*Description of the task:*
Every line that contains the word "category" should be copied out.
# # # #
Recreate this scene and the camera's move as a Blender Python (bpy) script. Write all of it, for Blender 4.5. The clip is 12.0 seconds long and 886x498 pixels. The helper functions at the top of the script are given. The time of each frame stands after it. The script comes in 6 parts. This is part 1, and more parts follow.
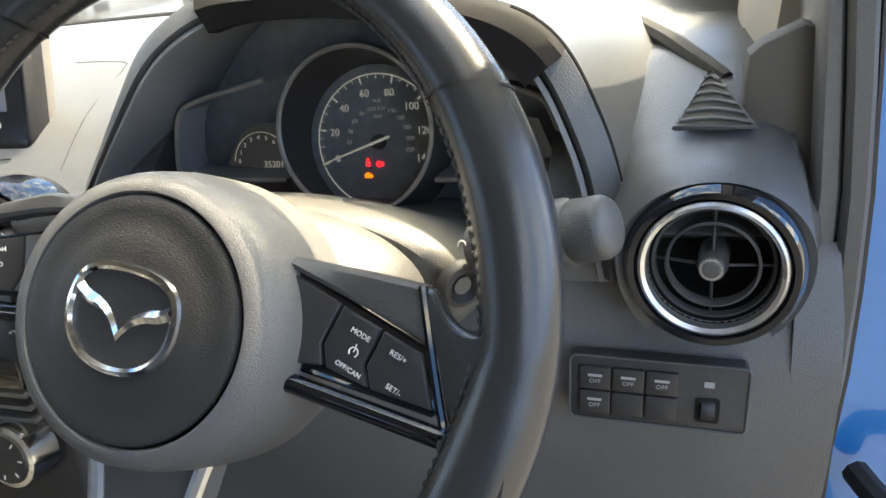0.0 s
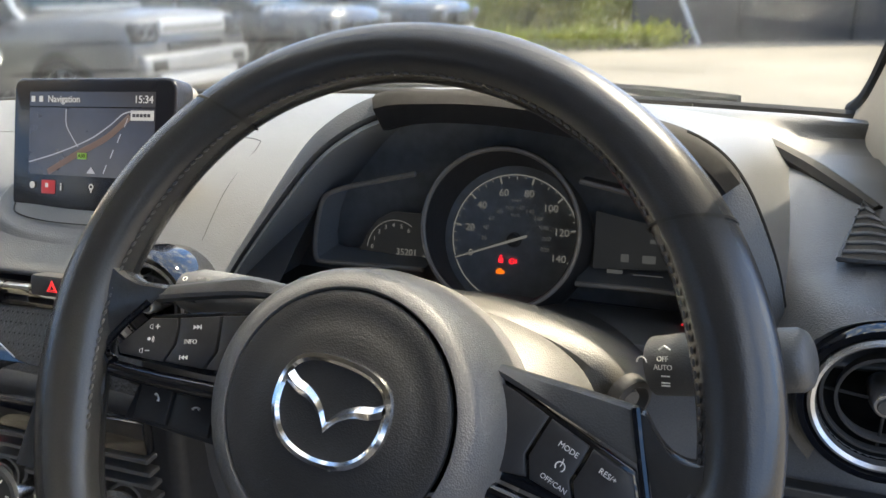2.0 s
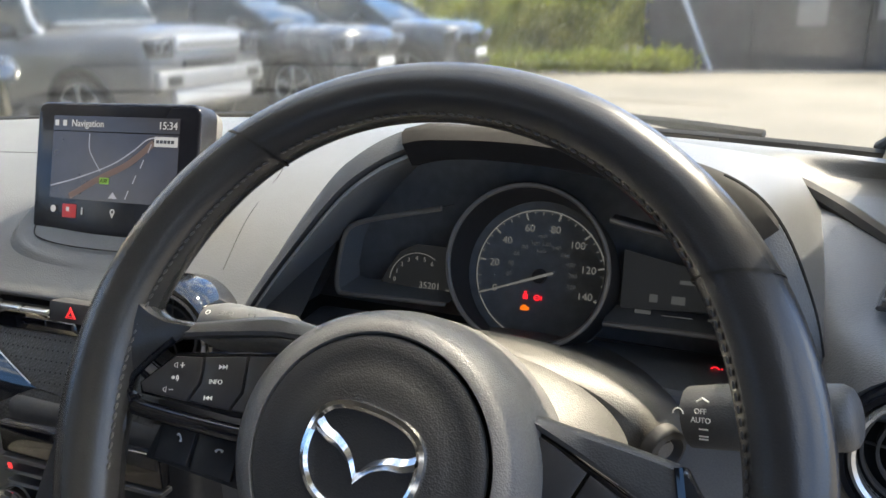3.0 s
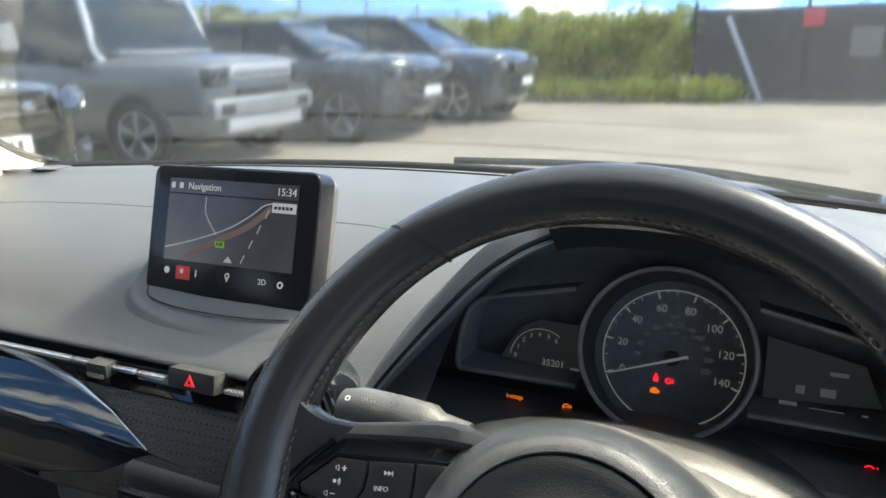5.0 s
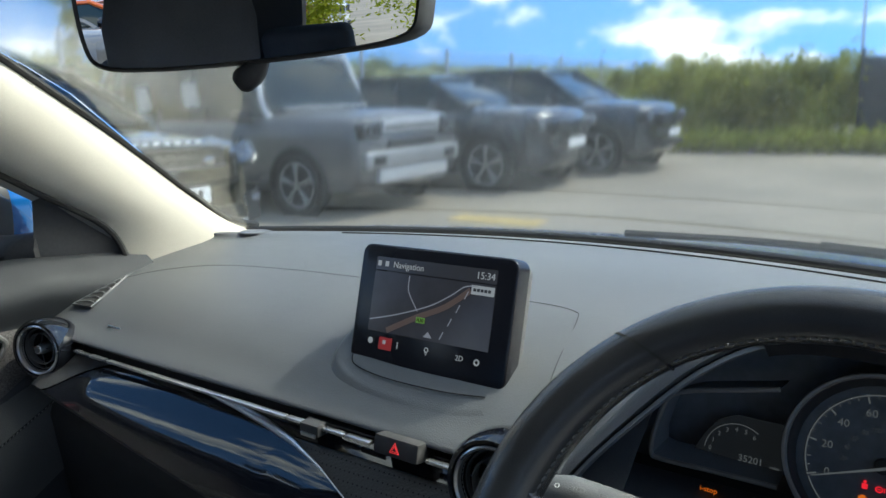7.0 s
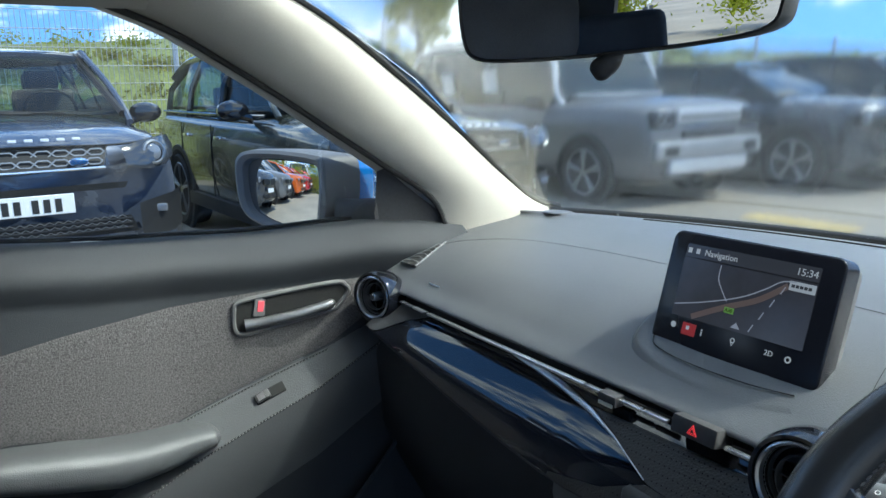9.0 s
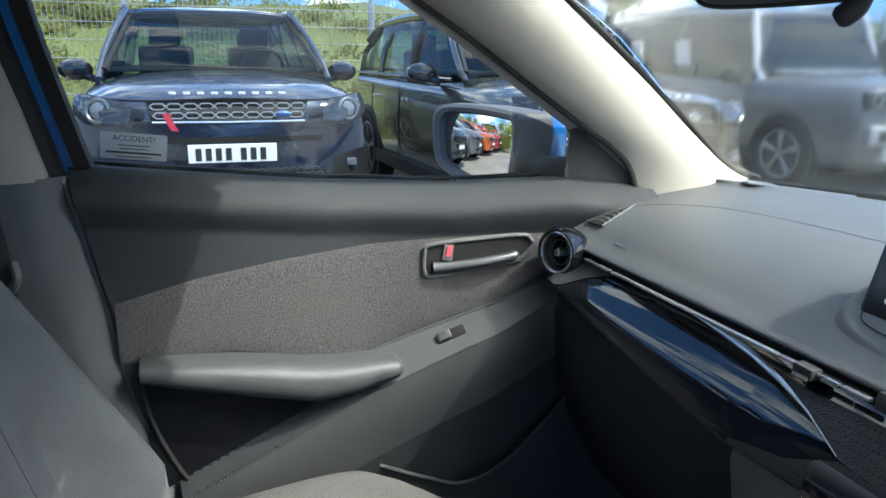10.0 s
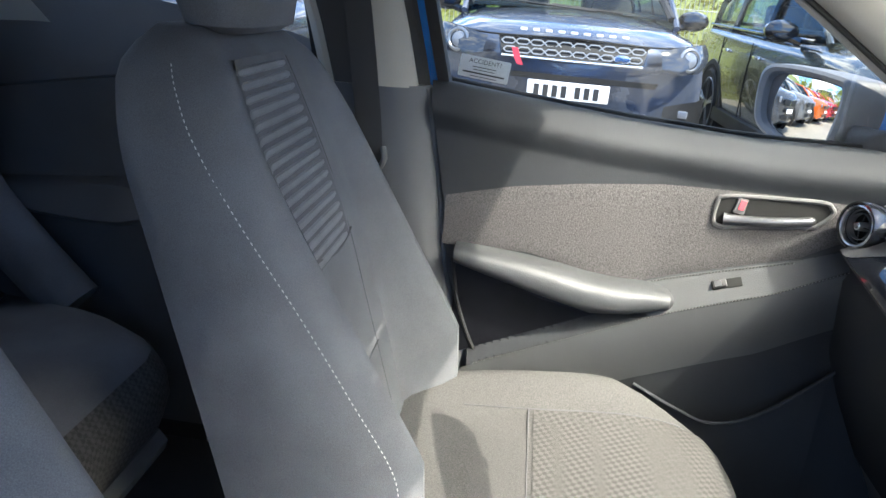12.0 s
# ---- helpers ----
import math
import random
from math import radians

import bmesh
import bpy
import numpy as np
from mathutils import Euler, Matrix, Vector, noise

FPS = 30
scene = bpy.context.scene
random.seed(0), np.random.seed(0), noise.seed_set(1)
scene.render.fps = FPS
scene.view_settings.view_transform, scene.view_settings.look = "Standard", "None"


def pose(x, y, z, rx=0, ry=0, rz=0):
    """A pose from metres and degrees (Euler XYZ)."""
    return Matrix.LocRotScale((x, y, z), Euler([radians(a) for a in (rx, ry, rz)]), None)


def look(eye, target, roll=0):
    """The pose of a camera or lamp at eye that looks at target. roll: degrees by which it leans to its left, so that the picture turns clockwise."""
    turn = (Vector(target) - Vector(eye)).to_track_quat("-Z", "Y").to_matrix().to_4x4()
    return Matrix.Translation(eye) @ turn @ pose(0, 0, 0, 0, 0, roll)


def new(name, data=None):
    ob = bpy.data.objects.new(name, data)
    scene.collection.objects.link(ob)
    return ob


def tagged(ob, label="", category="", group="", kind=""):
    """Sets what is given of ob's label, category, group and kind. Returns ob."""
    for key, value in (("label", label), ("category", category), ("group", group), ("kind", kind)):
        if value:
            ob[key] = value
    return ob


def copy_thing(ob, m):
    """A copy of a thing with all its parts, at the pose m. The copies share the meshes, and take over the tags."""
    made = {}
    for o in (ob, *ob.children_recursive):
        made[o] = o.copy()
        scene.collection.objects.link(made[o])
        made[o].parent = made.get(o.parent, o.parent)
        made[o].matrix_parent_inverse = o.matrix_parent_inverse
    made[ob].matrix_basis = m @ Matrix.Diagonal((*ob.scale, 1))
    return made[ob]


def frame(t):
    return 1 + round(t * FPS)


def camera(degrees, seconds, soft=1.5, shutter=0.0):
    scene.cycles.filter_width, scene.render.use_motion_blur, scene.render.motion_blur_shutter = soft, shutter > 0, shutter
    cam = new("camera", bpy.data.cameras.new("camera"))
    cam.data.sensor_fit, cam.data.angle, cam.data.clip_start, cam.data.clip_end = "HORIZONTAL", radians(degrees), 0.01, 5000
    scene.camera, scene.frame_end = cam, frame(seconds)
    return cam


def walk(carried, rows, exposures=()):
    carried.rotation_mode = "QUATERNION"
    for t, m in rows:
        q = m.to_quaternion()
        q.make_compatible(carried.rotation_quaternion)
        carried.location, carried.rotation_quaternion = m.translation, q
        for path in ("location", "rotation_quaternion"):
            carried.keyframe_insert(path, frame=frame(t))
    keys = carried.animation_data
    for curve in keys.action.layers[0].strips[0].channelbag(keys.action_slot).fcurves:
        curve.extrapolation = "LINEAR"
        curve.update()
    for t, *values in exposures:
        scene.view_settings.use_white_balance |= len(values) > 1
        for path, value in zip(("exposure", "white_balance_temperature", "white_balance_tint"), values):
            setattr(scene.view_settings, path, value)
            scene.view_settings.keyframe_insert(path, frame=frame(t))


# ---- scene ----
# camera and its walk
cam = camera(62.8, 12.0)
PATH = [
    (0, (0.602, -0.176, 1.148), (-0.003, 1.529, 0.296), -7.0),
    (0.5, (0.573, -0.175, 1.163), (-0.06, 1.551, 0.376), -6.1),
    (1, (0.547, -0.179, 1.18), (-0.096, 1.567, 0.446), -4.7),
    (1.5, (0.516, -0.2, 1.173), (-0.14, 1.557, 0.48), -3.5),
    (2, (0.519, -0.206, 1.176), (-0.147, 1.56, 0.514), -2.6),
    (2.5, (0.512, -0.203, 1.184), (-0.165, 1.569, 0.55), -2.0),
    (4.5, (0.455, -0.194, 1.189), (-0.297, 1.569, 0.618), -1.3),
    (5, (0.428, -0.203, 1.224), (-0.364, 1.55, 0.678), -1.4),
    (5.5, (0.413, -0.217, 1.233), (-0.443, 1.521, 0.74), -1.6),
    (6, (0.412, -0.227, 1.25), (-0.517, 1.485, 0.797), -1.9),
    (6.5, (0.408, -0.237, 1.266), (-0.612, 1.429, 0.839), -2.2),
    (7, (0.396, -0.255, 1.269), (-0.731, 1.345, 0.859), -2.1),
    (8.8, (0.404, -0.314, 1.273), (-1.192, 0.82, 0.861), -1.4),
    (9, (0.405, -0.318, 1.271), (-1.238, 0.742, 0.849), -1.3),
    (9.5, (0.41, -0.341, 1.259), (-1.336, 0.525, 0.81), -0.2),
    (10, (0.422, -0.362, 1.251), (-1.406, 0.279, 0.753), 0.6),
    (10.5, (0.438, -0.369, 1.235), (-1.438, 0.054, 0.688), 1.6),
    (11, (0.453, -0.374, 1.225), (-1.445, -0.163, 0.632), 2.7),
    (11.5, (0.504, -0.371, 1.235), (-1.39, -0.356, 0.591), 3.7),
    (12, (0.594, -0.355, 1.256), (-1.28, -0.536, 0.582), 5.1),
]
EXPOSURES = [(0.0, 3.08, 8200, 5), (0.5, 2.96, 8200, 5), (1.0, 2.72, 8200, 7), (1.5, 2.5, 8000, 7), (2.5, 2.4, 7700, 8), (4.5, 2.12, 7200, 5), (5.0, 2.05, 7000, 4), (5.5, 1.82, 6800, 3), (6.5, 1.5, 6350, 1),
             (7.0, 1.38, 6250, 0), (9.0, 1.6, 5800, -1), (10.0, 1.75, 6050, 2), (11.0, 2.15, 6400, 6), (12.0, 2.72, 6550, 6)]
walk(cam, [(t, look(eye, target, roll)) for t, eye, target, roll in PATH], EXPOSURES)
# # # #
*Exercise response:*
def tagged(ob, label="", category="", group="", kind=""):
    """Sets what is given of ob's label, category, group and kind. Returns ob."""
    for key, value in (("label", label), ("category", category), ("group", group), ("kind", kind)):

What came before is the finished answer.